● **Task description**:
From the first line of the data down to and including the line with "pose from metres", copy everything exactly, leaving out pictures.

● **Raw data**:
[start]
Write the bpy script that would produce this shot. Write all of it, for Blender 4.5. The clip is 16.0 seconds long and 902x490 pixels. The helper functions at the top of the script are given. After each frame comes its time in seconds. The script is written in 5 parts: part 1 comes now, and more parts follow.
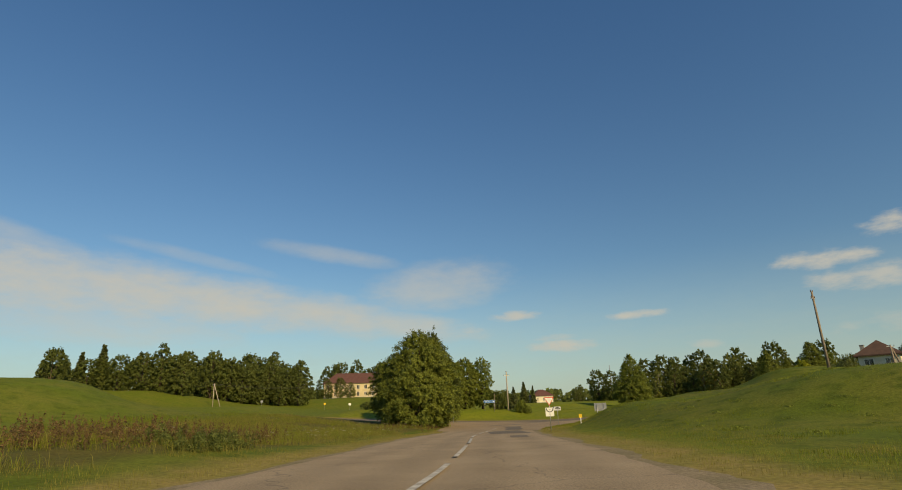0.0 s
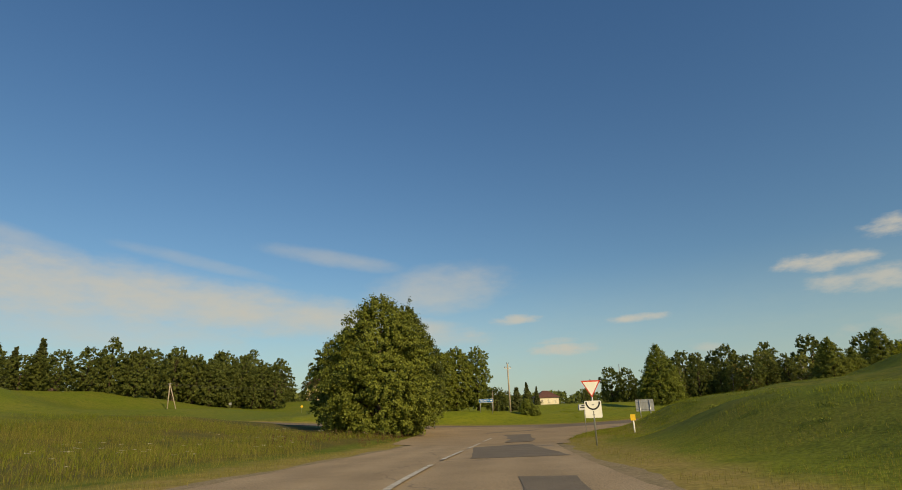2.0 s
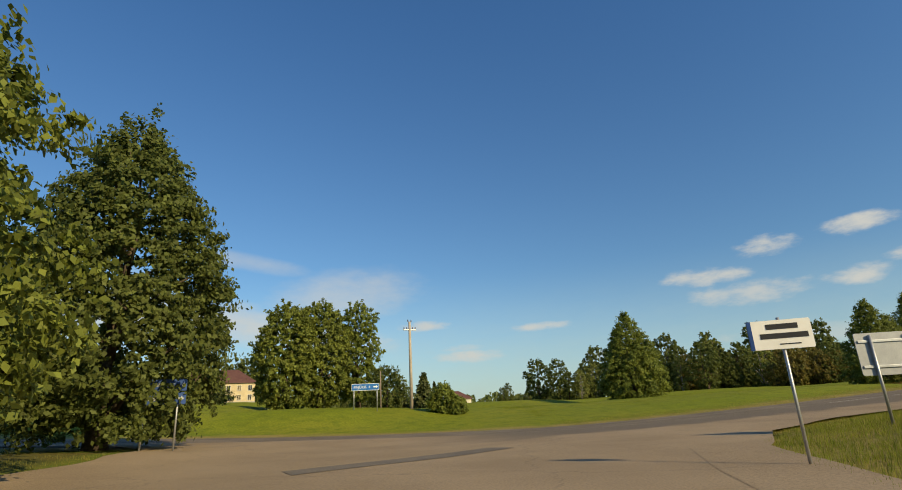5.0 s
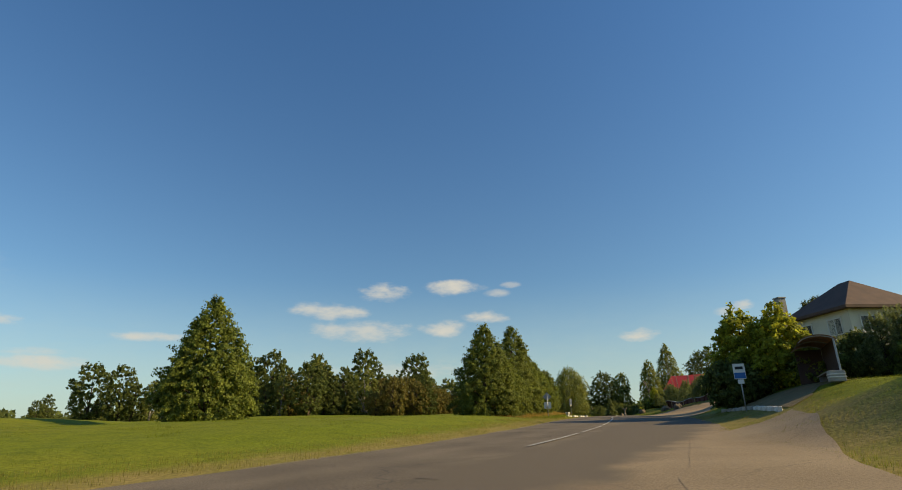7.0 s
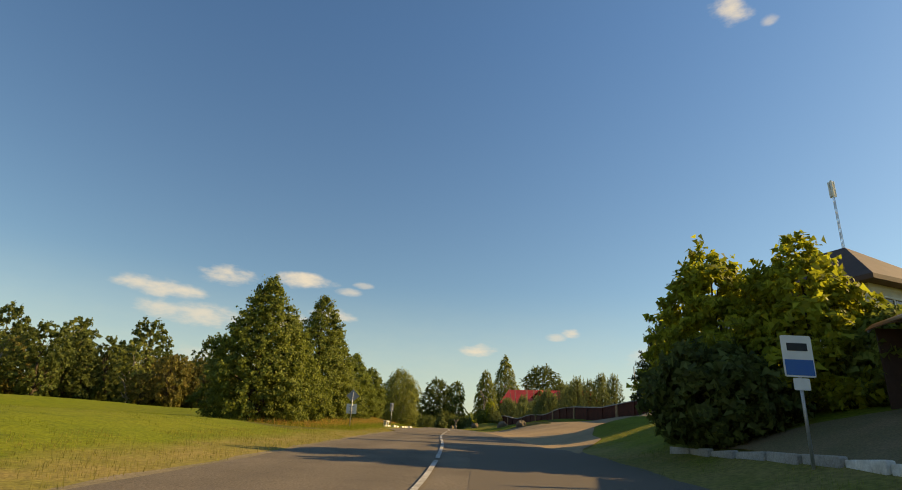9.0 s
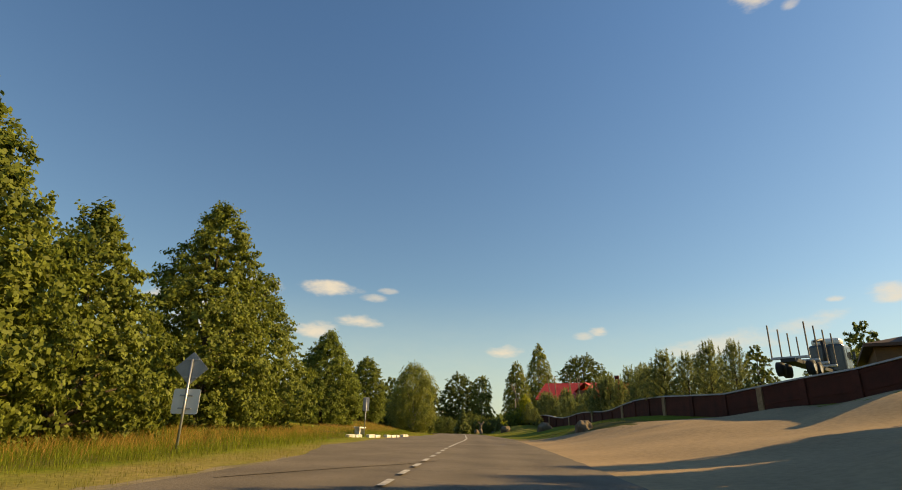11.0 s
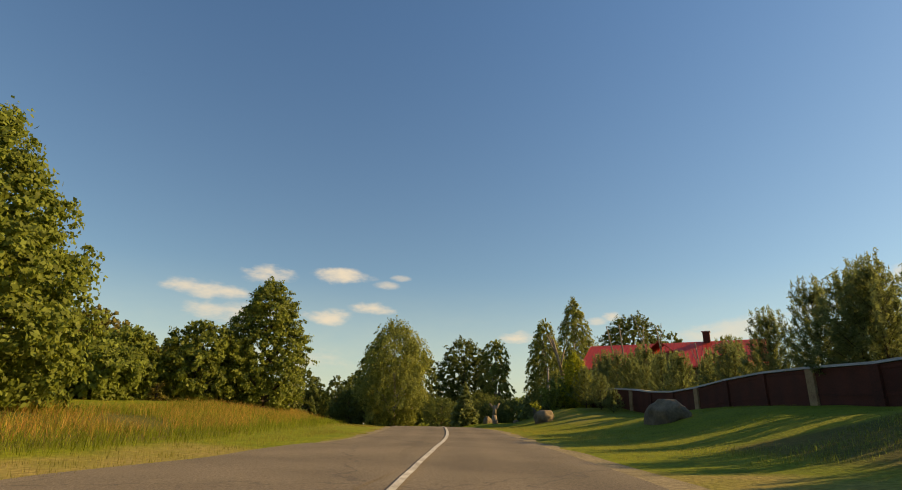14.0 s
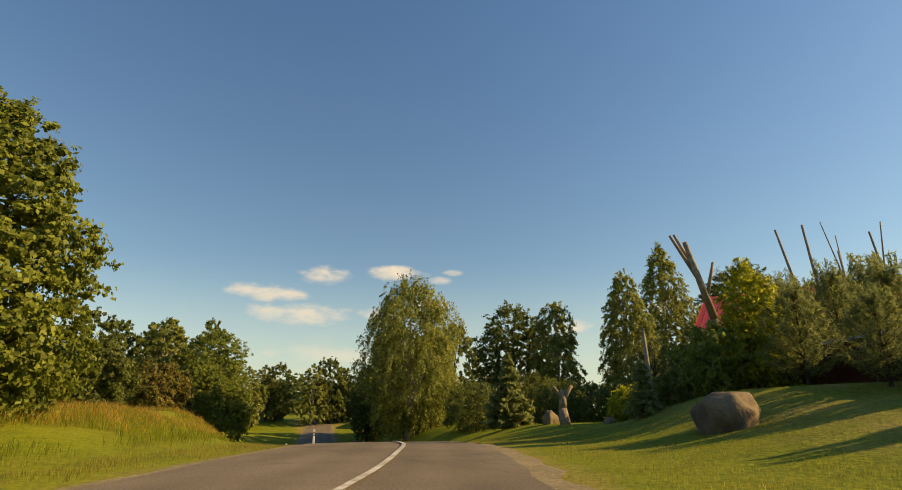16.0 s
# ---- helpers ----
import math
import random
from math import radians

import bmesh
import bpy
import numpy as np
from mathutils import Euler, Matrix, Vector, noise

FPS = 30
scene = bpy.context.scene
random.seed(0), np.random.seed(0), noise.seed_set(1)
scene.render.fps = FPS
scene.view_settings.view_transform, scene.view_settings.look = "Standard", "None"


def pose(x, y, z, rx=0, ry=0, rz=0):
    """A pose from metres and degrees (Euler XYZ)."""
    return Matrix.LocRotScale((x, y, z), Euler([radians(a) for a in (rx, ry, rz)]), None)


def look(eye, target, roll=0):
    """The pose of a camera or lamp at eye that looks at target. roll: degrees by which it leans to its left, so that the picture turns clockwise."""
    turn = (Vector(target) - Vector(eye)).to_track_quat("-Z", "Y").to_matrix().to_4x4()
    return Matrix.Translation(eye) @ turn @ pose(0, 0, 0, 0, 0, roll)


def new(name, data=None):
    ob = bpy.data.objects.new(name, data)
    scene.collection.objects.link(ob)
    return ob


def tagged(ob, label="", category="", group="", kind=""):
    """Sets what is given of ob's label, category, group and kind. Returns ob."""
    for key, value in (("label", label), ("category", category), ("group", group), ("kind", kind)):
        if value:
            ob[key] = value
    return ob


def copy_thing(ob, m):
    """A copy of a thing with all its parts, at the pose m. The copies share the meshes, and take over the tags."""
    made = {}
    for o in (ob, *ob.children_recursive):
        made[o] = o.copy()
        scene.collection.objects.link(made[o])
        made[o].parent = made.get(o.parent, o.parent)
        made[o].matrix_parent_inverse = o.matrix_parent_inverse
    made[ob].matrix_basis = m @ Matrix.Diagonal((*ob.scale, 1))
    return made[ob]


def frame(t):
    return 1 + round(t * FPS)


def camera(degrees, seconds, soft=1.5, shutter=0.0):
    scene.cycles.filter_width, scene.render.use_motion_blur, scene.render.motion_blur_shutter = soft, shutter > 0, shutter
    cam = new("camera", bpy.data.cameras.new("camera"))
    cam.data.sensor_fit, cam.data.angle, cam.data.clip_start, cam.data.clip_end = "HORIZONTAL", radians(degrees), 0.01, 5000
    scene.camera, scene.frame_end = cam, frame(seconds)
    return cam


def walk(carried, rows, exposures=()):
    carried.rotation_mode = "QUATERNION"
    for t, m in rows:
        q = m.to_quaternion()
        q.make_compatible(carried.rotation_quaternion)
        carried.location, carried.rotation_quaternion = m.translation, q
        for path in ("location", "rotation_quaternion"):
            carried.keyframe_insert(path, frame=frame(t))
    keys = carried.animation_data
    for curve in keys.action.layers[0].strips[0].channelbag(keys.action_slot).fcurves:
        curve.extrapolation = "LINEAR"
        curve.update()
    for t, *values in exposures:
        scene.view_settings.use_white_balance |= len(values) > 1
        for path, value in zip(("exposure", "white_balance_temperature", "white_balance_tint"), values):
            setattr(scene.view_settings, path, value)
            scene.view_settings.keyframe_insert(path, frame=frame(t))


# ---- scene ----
cam = camera(79.66, 16.0, soft=0.95)
# seconds, eye x, y, z, yaw, pitch, roll
PATH = [
    (0.0, -2.71, 1.82, 1.33, -4.89, 16.75, 2.00),
    (0.5, -1.62, 7.04, 1.22, -5.04, 16.61, 1.83),
    (1.0, -0.68, 12.26, 1.10, -5.19, 16.99, 2.12),
    (1.5, 0.11, 18.06, 0.98, -5.21, 16.79, 2.23),
    (2.0, 1.13, 24.05, 0.85, -4.83, 17.15, 2.17),
    (2.5, 2.02, 30.03, 0.70, -4.54, 17.28, 2.12),
    (3.0, 2.81, 36.15, 0.54, -4.30, 16.96, 1.89),
    (3.2, 3.21, 38.63, 0.47, -4.25, 17.07, 1.88),
    (5.3, 9.36, 64.90, -0.13, -19.70, 17.52, 3.71),
    (5.5, 10.18, 66.82, -0.14, -23.73, 17.52, 4.21),
    (6.0, 12.17, 70.81, -0.15, -33.70, 17.10, 3.46),
    (6.2, 13.51, 72.39, -0.13, -37.28, 16.93, 3.06),
    (6.5, 16.36, 75.06, -0.09, -43.26, 16.86, 2.91),
    (7.0, 22.08, 78.73, 0.03, -53.06, 18.49, 1.20),
    (7.5, 26.82, 81.12, 0.17, -60.87, 18.56, -2.25),
    (8.0, 31.16, 82.92, 0.34, -67.24, 19.29, -3.24),
    (8.2, 32.86, 83.55, 0.41, -68.65, 19.06, -3.23),
    (10.3, 57.74, 91.42, 1.11, -67.24, 19.14, -1.83),
    (10.5, 60.11, 92.18, 1.16, -66.59, 19.50, -1.56),
    (11.0, 65.88, 94.47, 1.28, -66.06, 19.24, -1.63),
    (11.5, 72.05, 96.57, 1.39, -66.21, 18.45, -1.06),
    (12.0, 78.99, 98.92, 1.49, -66.38, 18.97, -0.39),
    (12.5, 85.67, 101.29, 1.57, -66.23, 18.82, -0.83),
    (13.0, 92.08, 103.55, 1.63, -65.60, 18.42, -1.04),
    (13.5, 98.08, 106.04, 1.72, -65.29, 17.94, -1.30),
    (14.0, 103.64, 108.51, 1.80, -64.78, 17.80, -1.28),
    (14.5, 109.95, 110.85, 1.88, -63.90, 17.78, -1.04),
    (15.0, 116.05, 113.29, 1.96, -63.13, 17.53, -0.90),
    (15.5, 122.04, 115.68, 2.04, -61.83, 17.62, -0.59),
    (16.0, 127.95, 118.06, 2.12, -59.24, 17.04, 0.21),
]
walk(cam, [(t, pose(x, y, z, 90, 0, yaw) @ pose(0, 0, 0, pitch, 0, 0) @ pose(0, 0, 0, 0, 0, -roll)) for t, x, y, z, yaw, pitch, roll in PATH],
     [(0.0, -0.06, 7700, 4), (3.2, 0.0, 7700, 4), (5.3, 0.18, 6700, 4), (6.5, 0.18, 6600, 4), (7.0, 0.24, 7300, 4), (8.0, 0.4, 8600, 6), (10.5, 0.48, 9300, 8), (14.0, 0.45, 9600, 9), (16.0, 0.54, 9800, 9)])

# ---- sky and sun ----
SUN_AZ, SUN_UP = 149.0, 27.0  # degrees clockwise from +y, and above the horizon
sun = new("sun", bpy.data.lights.new("sun", "SUN"))
sun.data.energy, sun.data.angle, sun.data.color = 5.0, radians(0.5), (1.0, 0.79, 0.47)
sun.matrix_world = look((0, 0, 60), (-math.sin(radians(SUN_AZ)), -math.cos(radians(SUN_AZ)), 60 - math.tan(radians(SUN_UP))))

world = bpy.data.worlds.new("sky")
scene.world = world
world.use_nodes = True
wn, wl = world.node_tree.nodes, world.node_tree.links
wn.clear()


def wnode(kind, operation=""):
    n = wn.new(kind)
    if operation:
        n.operation = operation
    return n


def wmath(op, a, b=None):
    n = wnode("ShaderNodeMath", operation=op)
    for i, v in enumerate((a, b)):
        if v is None:
            continue
        if isinstance(v, (int, float)):
            n.inputs[i].default_value = v
        else:
            wl.new(v, n.inputs[i])
    return n.outputs[0]


def wdot(v, d):
    n = wnode("ShaderNodeVectorMath", operation="DOT_PRODUCT")
    wl.new(v, n.inputs[0])
    n.inputs[1].default_value = d
    return n.outputs["Value"]


SKY_STRENGTH = 0.11
sky = wnode("ShaderNodeTexSky")
sky.sky_type, sky.sun_disc, sky.sun_elevation, sky.sun_rotation = "NISHITA", False, radians(SUN_UP), radians(SUN_AZ)
sky.altitude, sky.air_density, sky.dust_density, sky.ozone_density = 100, 1.0, 0.6, 5.0
ways = wnode("ShaderNodeTexCoord").outputs["Generated"]
puff = wnode("ShaderNodeTexNoise")
puff.inputs["Scale"].default_value, puff.inputs["Detail"].default_value, puff.inputs["Roughness"].default_value = 19.0, 7.0, 0.6
stretch = wnode("ShaderNodeMapping")
stretch.inputs["Scale"].default_value = (1, 1, 2.6)
wl.new(ways, stretch.inputs["Vector"])
wl.new(stretch.outputs[0], puff.inputs["Vector"])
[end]
● **Final answer**:
Write the bpy script that would produce this shot. Write all of it, for Blender 4.5. The clip is 16.0 seconds long and 902x490 pixels. The helper functions at the top of the script are given. After each frame comes its time in seconds. The script is written in 5 parts: part 1 comes now, and more parts follow.
0.0 s
2.0 s
5.0 s
7.0 s
9.0 s
11.0 s
14.0 s
16.0 s
# ---- helpers ----
import math
import random
from math import radians

import bmesh
import bpy
import numpy as np
from mathutils import Euler, Matrix, Vector, noise

FPS = 30
scene = bpy.context.scene
random.seed(0), np.random.seed(0), noise.seed_set(1)
scene.render.fps = FPS
scene.view_settings.view_transform, scene.view_settings.look = "Standard", "None"


def pose(x, y, z, rx=0, ry=0, rz=0):
    """A pose from metres and degrees (Euler XYZ)."""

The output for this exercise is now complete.